Lp spaces were first introduced by Frigyes Riesz (1910). (F&M Riesz both produced many important contributions to mathematics, and it is difficult to remember, which was which.)
The question in this link says that Riesz had worked on the moment problem in 1907. Later he generalized those results, and that required Minkowski and Hölder inequalities, so he developed the Lp spaces (1910).
Where does the $L^p$ norm come from?
Lp spaces are named for Henri Lebesgue, although Riesz was first. Lebesgue introduced the Lebesgue integral in 1904.
Should Rogers and Hölder share the main credit for the "p" in Lp spaces and Lp norms with Riesz?
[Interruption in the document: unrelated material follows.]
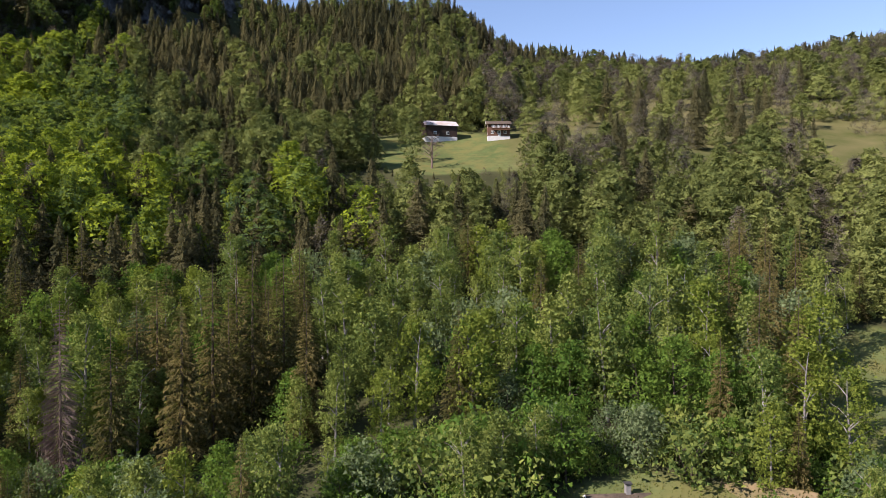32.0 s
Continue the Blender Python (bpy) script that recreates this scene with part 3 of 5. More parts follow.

"Hölder's inequality was first found by Leonard James Rogers (1888). Inspired by Rogers' work, Hölder (1889) gave another proof as part of a work developing the concept of convex and concave functions and introducing Jensen's inequality,[1] which was in turn named for work of Johan Jensen building on Hölder's work.[2]" https://en.wikipedia.org/wiki/H%C3%B6lder%27s_inequality
Hermann Minkowski showed the Minkowski inequality for infinite sums in 1896. https://de.wikipedia.org/wiki/Minkowski-Ungleichung
It all stemmed from L2 results?
L2 Hölder inequality (i.e., Cauchy-Schwarz inequality) "for sums was published by Augustin-Louis Cauchy (1821). The corresponding inequality for integrals was published by Viktor Bunyakovsky (1859) and Hermann Schwarz (1888). Schwarz gave the modern proof of the integral version."
Hölder was German, Minkowski was German (& Polish & Jewish), Rogers was British, Riesz was Hungarian-Jewish, Lebesgue was French.